State senator suspects ‘cover-up’ in probe into Public Safety trainer’s credentials

State Labor Board won’t force top trainer at Public Safety to prove she didn’t lie about her education

HONOLULU, Hawaii (HawaiiNewsNow) - The state Public Safety Department’s top trainer appears to be off the hook — for now.

The state Labor Board is dropping its request for Marte Martinez’s personnel file after fierce resistance from two other state agencies defending her: Public Safety and the state Attorney General’s Office.

Martinez, who is in charge of training more than 1,000 sheriff’s deputies and adult corrections officers, didn’t show up for a Labor Board hearing on Sept. 25 to answer questions about her credentials.

Martinez has been promoted at least three times within the Public Safety Department. And each promotion application lists different accomplishments from colleges: Degrees, credits and certifications.

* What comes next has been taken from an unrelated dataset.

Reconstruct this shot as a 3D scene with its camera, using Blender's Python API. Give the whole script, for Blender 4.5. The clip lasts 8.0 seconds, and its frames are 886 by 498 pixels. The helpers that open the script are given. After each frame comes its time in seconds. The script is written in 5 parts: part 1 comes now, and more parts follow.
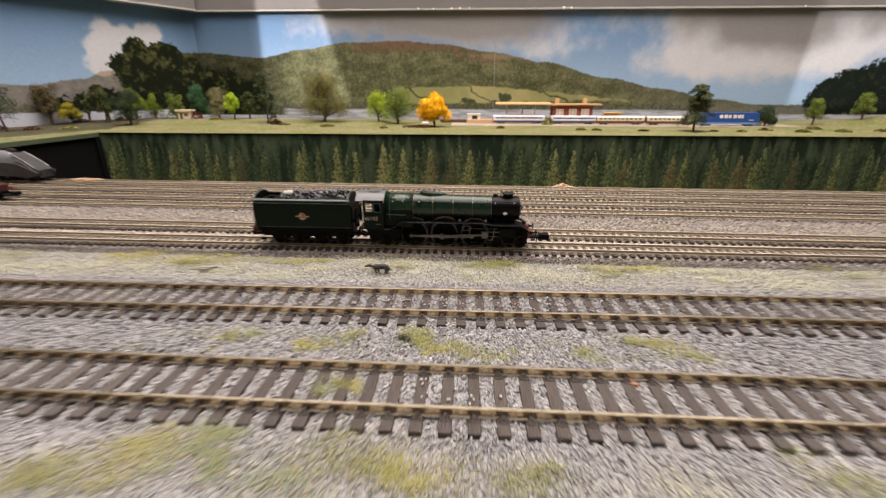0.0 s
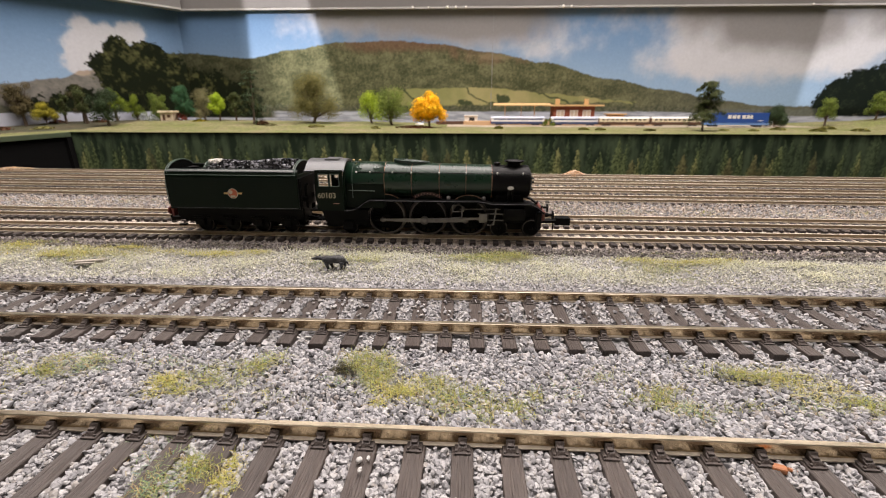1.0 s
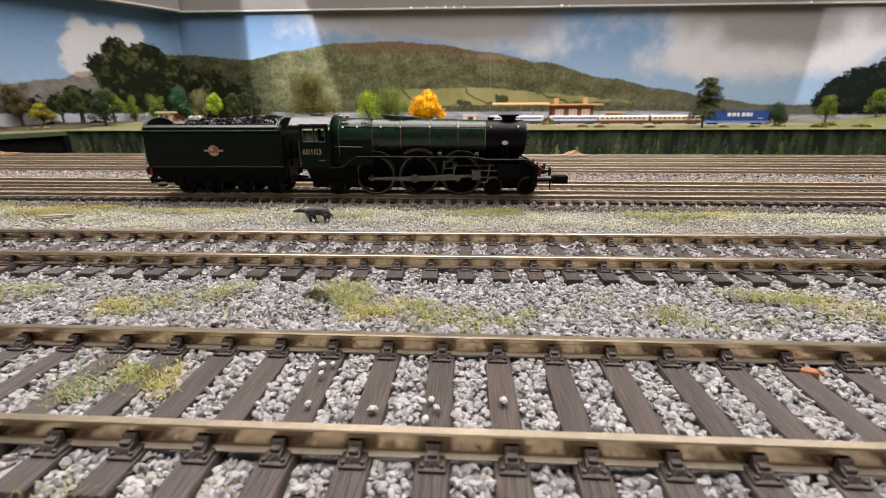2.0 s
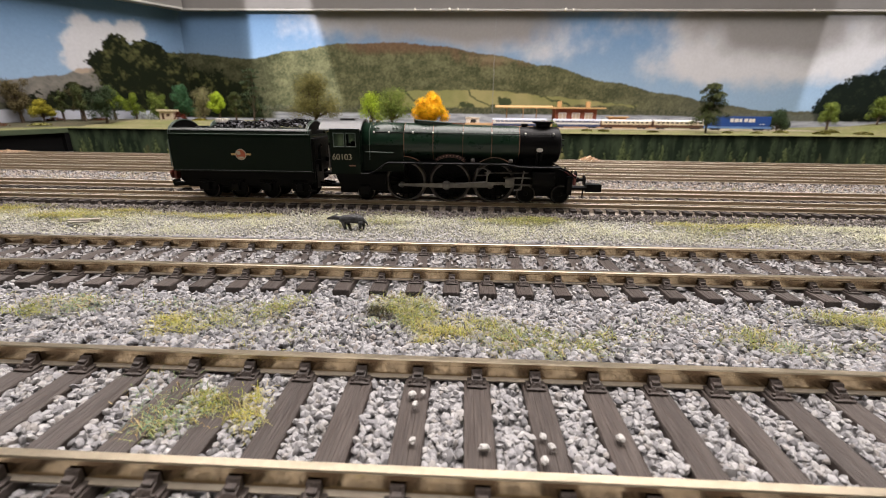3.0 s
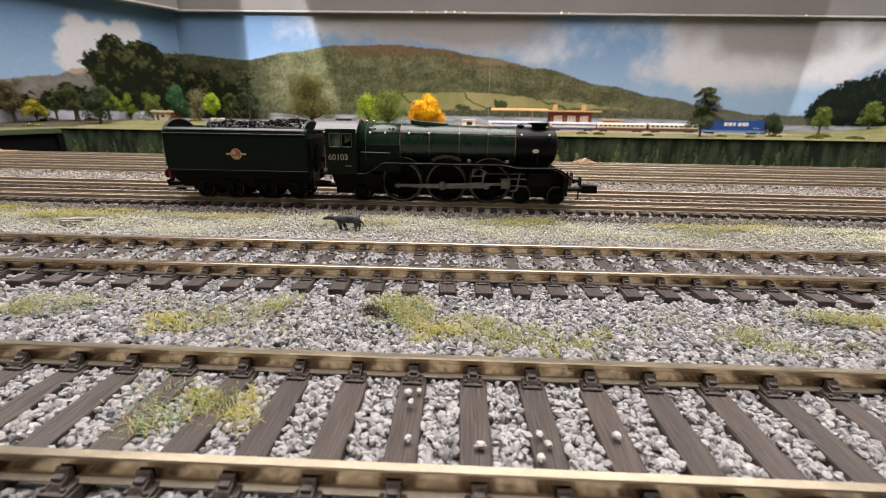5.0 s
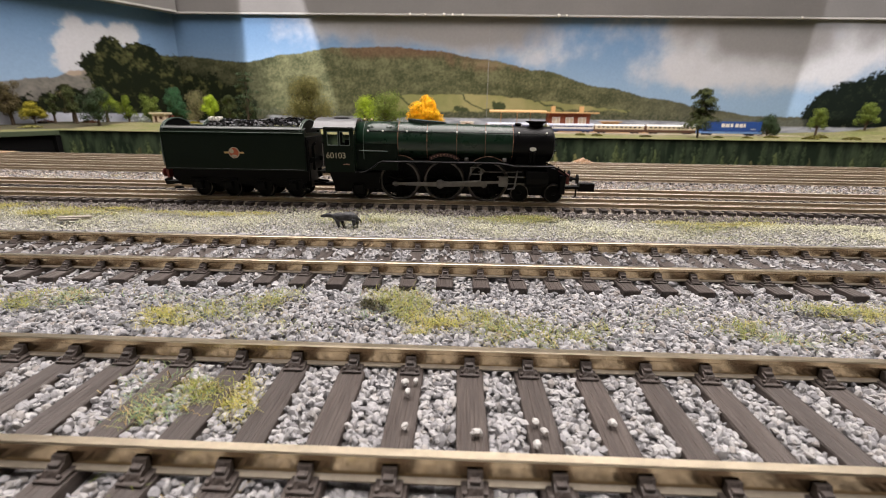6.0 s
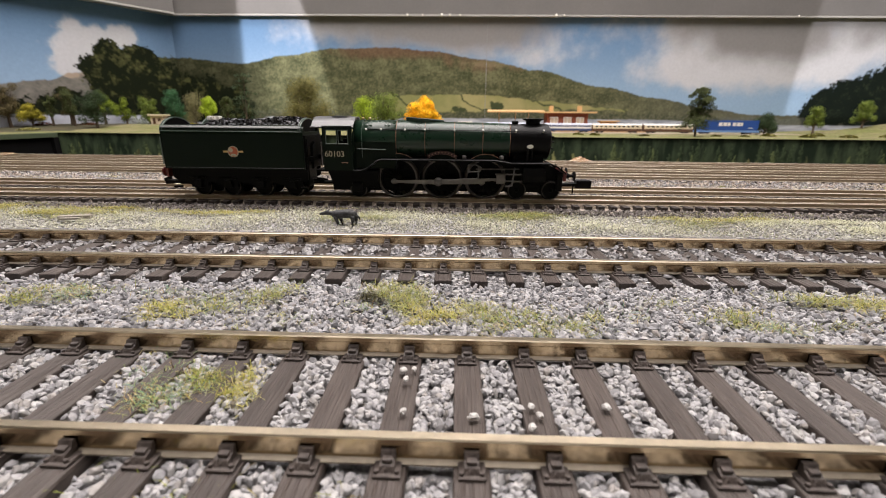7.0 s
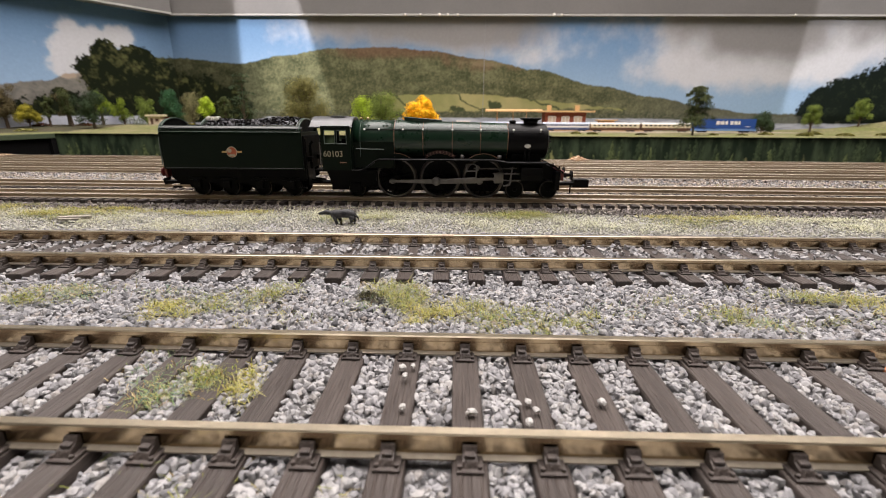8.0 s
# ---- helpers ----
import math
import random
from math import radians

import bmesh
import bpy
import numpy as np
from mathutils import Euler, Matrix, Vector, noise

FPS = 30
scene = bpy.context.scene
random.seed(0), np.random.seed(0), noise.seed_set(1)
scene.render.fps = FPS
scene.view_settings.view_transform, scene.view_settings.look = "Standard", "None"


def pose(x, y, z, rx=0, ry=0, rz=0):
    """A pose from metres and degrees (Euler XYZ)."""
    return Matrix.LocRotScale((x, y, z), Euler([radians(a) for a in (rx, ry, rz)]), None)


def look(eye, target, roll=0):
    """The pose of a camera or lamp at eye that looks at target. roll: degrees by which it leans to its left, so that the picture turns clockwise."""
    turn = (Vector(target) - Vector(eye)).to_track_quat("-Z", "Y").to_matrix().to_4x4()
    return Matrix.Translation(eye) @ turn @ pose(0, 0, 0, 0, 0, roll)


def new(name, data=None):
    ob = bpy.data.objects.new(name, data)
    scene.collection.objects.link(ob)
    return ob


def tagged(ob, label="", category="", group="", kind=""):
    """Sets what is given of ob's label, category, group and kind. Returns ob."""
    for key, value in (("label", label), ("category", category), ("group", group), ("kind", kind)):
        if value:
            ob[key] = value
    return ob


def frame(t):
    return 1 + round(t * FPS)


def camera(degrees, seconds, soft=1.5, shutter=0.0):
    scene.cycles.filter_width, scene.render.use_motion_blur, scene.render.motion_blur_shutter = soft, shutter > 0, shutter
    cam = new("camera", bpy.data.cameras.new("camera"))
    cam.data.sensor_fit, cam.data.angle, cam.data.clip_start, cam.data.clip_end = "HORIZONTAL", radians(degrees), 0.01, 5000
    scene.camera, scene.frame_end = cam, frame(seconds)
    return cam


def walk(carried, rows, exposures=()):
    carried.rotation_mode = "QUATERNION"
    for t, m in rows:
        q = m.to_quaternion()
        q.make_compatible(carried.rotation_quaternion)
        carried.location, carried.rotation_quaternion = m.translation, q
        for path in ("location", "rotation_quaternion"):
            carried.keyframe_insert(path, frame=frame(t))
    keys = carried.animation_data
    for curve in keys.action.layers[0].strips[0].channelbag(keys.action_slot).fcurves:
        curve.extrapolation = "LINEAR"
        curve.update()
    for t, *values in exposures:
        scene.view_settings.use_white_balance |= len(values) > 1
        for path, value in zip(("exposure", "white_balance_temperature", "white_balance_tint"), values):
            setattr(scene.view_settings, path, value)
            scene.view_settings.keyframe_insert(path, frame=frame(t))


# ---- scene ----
cam = camera(92.0, 8.0, 0.9, 0.45)
cam.data.dof.use_dof, cam.data.dof.focus_distance, cam.data.dof.aperture_fstop = True, 0.086, 52.0
PATH = [
    (0, (0.01334, -0.13558, 0.07449), (0.00442, 0.05206, 0.00585), 0.08),
    (0.1, (0.01379, -0.12235, 0.06763), (0.00509, 0.06559, -0.00020), 0.09),
    (0.2, (0.01419, -0.11085, 0.06167), (0.00567, 0.07736, -0.00545), 0.10),
    (0.3, (0.01452, -0.10106, 0.05659), (0.00617, 0.08737, -0.00992), 0.11),
    (0.4, (0.01480, -0.09299, 0.05241), (0.00658, 0.09563, -0.01361), 0.12),
    (0.5, (0.01502, -0.08653, 0.04907), (0.00691, 0.10222, -0.01655), 0.13),
    (0.6, (0.01587, -0.08530, 0.04805), (0.00777, 0.10380, -0.01656), 0.07),
    (1, (0.01643, -0.08448, 0.04737), (0.00835, 0.10485, -0.01657), 0.04),
    (1.5, (0.01810, -0.08231, 0.03657), (0.01012, 0.10776, -0.02515), -0.19),
    (2, (0.01937, -0.08209, 0.02947), (0.01107, 0.10816, -0.03164), -0.23),
    (2.2, (0.01602, -0.08119, 0.02986), (0.00816, 0.10915, -0.03101), 0.01),
    (3.3, (0.00739, -0.07888, 0.03088), (0.00069, 0.11170, -0.02941), 0.62),
    (3.5, (0.00751, -0.07923, 0.03066), (0.00113, 0.11147, -0.02929), 0.67),
    (4, (0.00748, -0.07917, 0.03054), (0.00205, 0.11152, -0.02952), 0.83),
    (4.5, (0.00745, -0.07887, 0.03061), (0.00229, 0.11188, -0.02929), 0.88),
    (6, (0.00783, -0.07960, 0.02906), (0.00349, 0.11156, -0.02956), 0.80),
    (6.5, (0.00788, -0.07997, 0.02880), (0.00372, 0.11128, -0.02957), 0.71),
    (7, (0.00811, -0.08086, 0.02825), (0.00418, 0.11040, -0.03010), 0.49),
    (7.5, (0.00813, -0.08072, 0.02837), (0.00420, 0.11055, -0.02995), 0.39),
    (8, (0.00821, -0.08160, 0.02835), (0.00491, 0.10960, -0.03021), 0.31),
]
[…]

But a Hawaii News Now investigation showed some of those colleges didn’t have records of her attendance, throwing her education claims into question.

The Public Safety Department and the Attorney General’s Office have refused to turn Martinez’s personnel file over to the Labor Board, calling the request an abuse of power that violated state personnel confidentiality rules.

Instead, the Labor Board will no longer consider Martinez an expert witness, reducing the credibility of her previous testimony about training for adult corrections officers.

The board is deciding whether a fired corrections officer should get his job back after an alleged jailhouse beating. The ACO claims he wasn’t properly trained.

The pushback in the Martinez case prompted state Sen. Clarence Nishihara to claim a “cover-up."

“It’s against the law to lie on an official document and to repeatedly lie in the document,” Nishihara said, referring to Martinez’ applications.

"PSD doesn’t want to admit that they did not verify Martinez’s education claims on her promotion applications and once they found out, turned the other way. They must not have wanted to dig too much deeper and would implicate themselves.”

Nishihara is considering a Senate investigation, saying without verifying Martinez’s college claims the state could face lawsuits over the actions of those she trained.

In a statement, PSD said they cannot comment on the results of an internal investigation, also citing privacy rules. They would not disclose if they ever verified her education accomplishments.